Кстати, а чем привлекает это, извините за выражение, искусство? Нет-нет, я не хочу никого обижать, мне просто интересно, почему миллионы людей с таким нетерпением ждут очередной серии, что именно их влечет? Не потому ли, что все прочее уже смертельно надоело: и коммунисты, и демократы, и мафия, и голые бабы, убийства, следователи — словом, все, что «про нас». Самая гнусь нашей жизни — все, что на «скорой» мы потребляем невероятными дозами, осточертела всем до смерти. И они будут обливаться слезами над вымыслом, будут рады хоть издали полюбоваться чистым чувством, плакать от счастья, что очередной гадкий утенок превратился в прекрасного лебедя. Плевать на деревянного Луиса-Альберто, на тупую посредственность всех остальных. Над горем Марианны плачут навзрыд и равнодушны к горю, которое рядом и куда более страшное. Наши, свои, родные горемыки НА-ДО-Е-ЛИ! Наверно, еще и потому, что своим помогать надо, а не плакать. Плакать-то оно полегче, слезы, говорят, душу облегчают. Фильм-наркотик, вот в чем дело. И прокатчики подлежат привлечению…

— Третья, срочно! Повторяю: третья — срочно!

— Что там, Света?

— Ножевое ранение, гаражи возле ЖЭКа на Красноармейской! В живот и в грудь!

— Понял, гаражи на Красноармейской. Аня, проверь кровезаменители.

— Гемодез 400.

— И все? Там еще первая на месте, пробегись, спроси о наличности.

— Шеф! — издали кричит она, — есть 1000 милли полиглюкина!

— Бери и погнали! Жми, Петро, до плешки — давай мигалку и сирену!

Вот тоже милые прелести нашего снабжения: мне на смену нужны полторы-две тысячи миллилитров жидких кровезаменителей, а дают всего четыреста, редко восемьсот. А если там шок? Фиг выведешь, и даст дуба человек, а ты после смены от бессилия и злобы пойдешь и напьешься. И так, бывает, хочется набить морду кому-то неизвестному, что боишься выйти из дому.

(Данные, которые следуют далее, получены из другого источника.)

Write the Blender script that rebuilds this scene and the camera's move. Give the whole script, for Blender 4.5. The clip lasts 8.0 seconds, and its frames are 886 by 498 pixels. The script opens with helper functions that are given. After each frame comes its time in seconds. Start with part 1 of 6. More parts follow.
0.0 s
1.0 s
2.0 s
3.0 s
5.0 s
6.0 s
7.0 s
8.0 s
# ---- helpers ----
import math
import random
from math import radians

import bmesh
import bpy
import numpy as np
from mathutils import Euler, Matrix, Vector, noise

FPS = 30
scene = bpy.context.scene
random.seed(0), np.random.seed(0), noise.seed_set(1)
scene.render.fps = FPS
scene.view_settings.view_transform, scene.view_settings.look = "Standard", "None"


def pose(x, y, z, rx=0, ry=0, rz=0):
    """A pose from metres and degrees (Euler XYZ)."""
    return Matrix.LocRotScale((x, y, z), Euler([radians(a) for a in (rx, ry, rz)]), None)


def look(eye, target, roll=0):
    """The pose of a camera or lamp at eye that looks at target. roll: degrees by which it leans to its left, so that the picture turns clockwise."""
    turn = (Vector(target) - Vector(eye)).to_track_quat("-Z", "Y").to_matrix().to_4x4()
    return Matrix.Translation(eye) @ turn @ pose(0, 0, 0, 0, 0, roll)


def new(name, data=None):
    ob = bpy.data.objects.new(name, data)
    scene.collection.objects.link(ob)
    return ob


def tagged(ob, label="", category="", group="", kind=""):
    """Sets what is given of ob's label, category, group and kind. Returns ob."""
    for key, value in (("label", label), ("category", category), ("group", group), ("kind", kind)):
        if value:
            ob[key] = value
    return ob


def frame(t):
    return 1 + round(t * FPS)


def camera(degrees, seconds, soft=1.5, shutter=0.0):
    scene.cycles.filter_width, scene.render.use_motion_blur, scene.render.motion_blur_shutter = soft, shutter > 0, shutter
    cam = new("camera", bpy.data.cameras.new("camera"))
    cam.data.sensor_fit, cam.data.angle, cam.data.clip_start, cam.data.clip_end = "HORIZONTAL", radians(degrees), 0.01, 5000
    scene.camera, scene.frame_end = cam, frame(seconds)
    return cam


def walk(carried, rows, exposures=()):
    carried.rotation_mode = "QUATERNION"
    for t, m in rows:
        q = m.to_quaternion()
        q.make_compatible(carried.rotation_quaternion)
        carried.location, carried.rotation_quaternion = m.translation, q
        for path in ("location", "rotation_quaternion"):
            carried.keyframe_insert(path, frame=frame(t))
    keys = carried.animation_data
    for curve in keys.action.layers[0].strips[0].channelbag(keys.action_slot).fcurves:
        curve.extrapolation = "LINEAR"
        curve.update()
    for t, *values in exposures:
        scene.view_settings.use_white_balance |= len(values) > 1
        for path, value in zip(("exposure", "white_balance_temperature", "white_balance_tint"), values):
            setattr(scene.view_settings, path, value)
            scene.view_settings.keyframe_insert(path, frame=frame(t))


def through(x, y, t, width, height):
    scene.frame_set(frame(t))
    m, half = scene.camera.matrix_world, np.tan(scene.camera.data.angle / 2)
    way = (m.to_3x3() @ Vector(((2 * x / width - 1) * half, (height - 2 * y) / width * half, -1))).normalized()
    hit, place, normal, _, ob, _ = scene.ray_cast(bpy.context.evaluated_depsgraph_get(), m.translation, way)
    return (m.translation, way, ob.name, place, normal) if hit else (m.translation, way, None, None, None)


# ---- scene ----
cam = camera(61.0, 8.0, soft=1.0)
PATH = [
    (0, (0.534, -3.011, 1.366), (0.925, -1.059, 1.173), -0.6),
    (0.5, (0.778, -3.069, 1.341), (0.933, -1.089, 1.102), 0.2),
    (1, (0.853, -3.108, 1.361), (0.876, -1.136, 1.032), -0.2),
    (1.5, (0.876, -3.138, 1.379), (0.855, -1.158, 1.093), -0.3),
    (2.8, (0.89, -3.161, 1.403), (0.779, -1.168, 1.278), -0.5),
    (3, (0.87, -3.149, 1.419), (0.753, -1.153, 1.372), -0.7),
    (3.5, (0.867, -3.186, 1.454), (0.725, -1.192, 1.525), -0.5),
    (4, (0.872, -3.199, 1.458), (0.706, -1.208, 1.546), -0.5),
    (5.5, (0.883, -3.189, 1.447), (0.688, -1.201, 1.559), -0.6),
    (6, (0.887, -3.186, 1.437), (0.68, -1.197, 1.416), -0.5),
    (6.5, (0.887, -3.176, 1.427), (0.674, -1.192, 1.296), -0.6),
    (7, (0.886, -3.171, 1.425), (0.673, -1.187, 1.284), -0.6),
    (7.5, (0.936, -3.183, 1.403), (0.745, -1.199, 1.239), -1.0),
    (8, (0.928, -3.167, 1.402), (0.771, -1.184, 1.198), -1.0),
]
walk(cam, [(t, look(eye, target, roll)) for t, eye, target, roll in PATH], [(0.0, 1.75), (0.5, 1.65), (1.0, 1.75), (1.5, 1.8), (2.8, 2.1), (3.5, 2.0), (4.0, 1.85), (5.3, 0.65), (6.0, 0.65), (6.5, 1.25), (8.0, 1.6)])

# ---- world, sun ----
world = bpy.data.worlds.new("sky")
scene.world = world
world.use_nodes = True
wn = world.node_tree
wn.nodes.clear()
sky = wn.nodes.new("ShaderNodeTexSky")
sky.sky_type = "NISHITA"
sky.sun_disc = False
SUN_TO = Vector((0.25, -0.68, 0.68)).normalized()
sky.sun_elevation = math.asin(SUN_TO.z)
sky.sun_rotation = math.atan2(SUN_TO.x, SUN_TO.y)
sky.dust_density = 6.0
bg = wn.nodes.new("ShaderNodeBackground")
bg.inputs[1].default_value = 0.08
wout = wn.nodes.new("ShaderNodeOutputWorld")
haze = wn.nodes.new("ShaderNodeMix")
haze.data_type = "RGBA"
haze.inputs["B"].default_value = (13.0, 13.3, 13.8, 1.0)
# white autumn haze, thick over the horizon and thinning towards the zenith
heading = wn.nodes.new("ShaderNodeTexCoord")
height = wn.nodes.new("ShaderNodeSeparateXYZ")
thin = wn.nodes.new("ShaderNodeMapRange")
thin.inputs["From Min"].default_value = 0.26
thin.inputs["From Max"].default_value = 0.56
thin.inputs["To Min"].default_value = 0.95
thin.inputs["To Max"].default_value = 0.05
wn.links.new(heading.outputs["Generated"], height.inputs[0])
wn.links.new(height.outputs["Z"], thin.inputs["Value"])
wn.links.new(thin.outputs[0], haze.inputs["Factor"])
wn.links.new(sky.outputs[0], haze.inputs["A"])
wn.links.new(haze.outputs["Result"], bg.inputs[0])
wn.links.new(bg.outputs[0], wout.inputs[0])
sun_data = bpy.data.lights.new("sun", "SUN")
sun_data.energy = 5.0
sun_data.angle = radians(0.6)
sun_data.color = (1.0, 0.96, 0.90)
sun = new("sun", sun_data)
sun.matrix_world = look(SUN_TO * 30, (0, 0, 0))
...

Ага, вон и милиция. Стоят спокойно, не суетятся, к нам не бегут — значит, раненого уже нет или помер.

— Ну, что тут у вас?

— Порядок, доктор, раненого увезли попуткой. А вот на этого красавца взгляните!

Пьяный, лет пятидесяти, рожа злобная, глаза, как у нас говорят, дикие — надо полагать, это виновник торжества. Так, правая бровь рассечена, сильно кровоточит. И нижняя губа разбита. Стало быть, тот, кого увезли, был без ножа.

— Будете забирать? — веселый молоденький лейтенант, поигрывая дубинкой-«демократизатором», стоит возле милицейской машиноы «на связи».

— Будем, надо шить бровь. Потом отдадим вам. Полчаса работы.

— Везите, везите. Минут через двадцать подъедем к больнице, заберем. У нас тут еще небольшое дельце есть.

— Минуточку, — не даю ему сесть за руль. — Кто из ваших едет с нами?

— Некогда мне, доктор, я же сказал: в больнице заберем!

— А если сбежит? Я за ним гоняться не стану!

— Хрен с ним, далеко не убежит, мы его знаем! Пока!

Вот так. Значит, Аню на мое место, к шоферу, а мне в салон, не то сей дядя в две секунды с ней разберется. Желания ехать у него явно нет.

— Эй ты, корешок! — это он мне. — У тебя дети есть? И, наверно, хотят спокойно жить? А, доктор? Замажь йодом, и я пошел. Мне с ментами встречаться — облом. Сечешь?

Справлюсь? Мужик в возрасте, силенок, пожалуй, не так уж много, да и на сильной поддаче — справлюсь.

Вот только на хрена мне это надо? Милиция себе уехала, а ты сторожи… Молодец Петро, жмет километров за сотню, не больно выпрыгнешь на такой скорости, не настолько он пьян…

Что-то приподнимается, ищет ногой упора. Ну-ну, давай, паря, жду…

Рывок к двери, на мгновение мелькнула открытая челюсть — попал, сидит на полу. Нокдаун. Ладно, счет открывать не буду.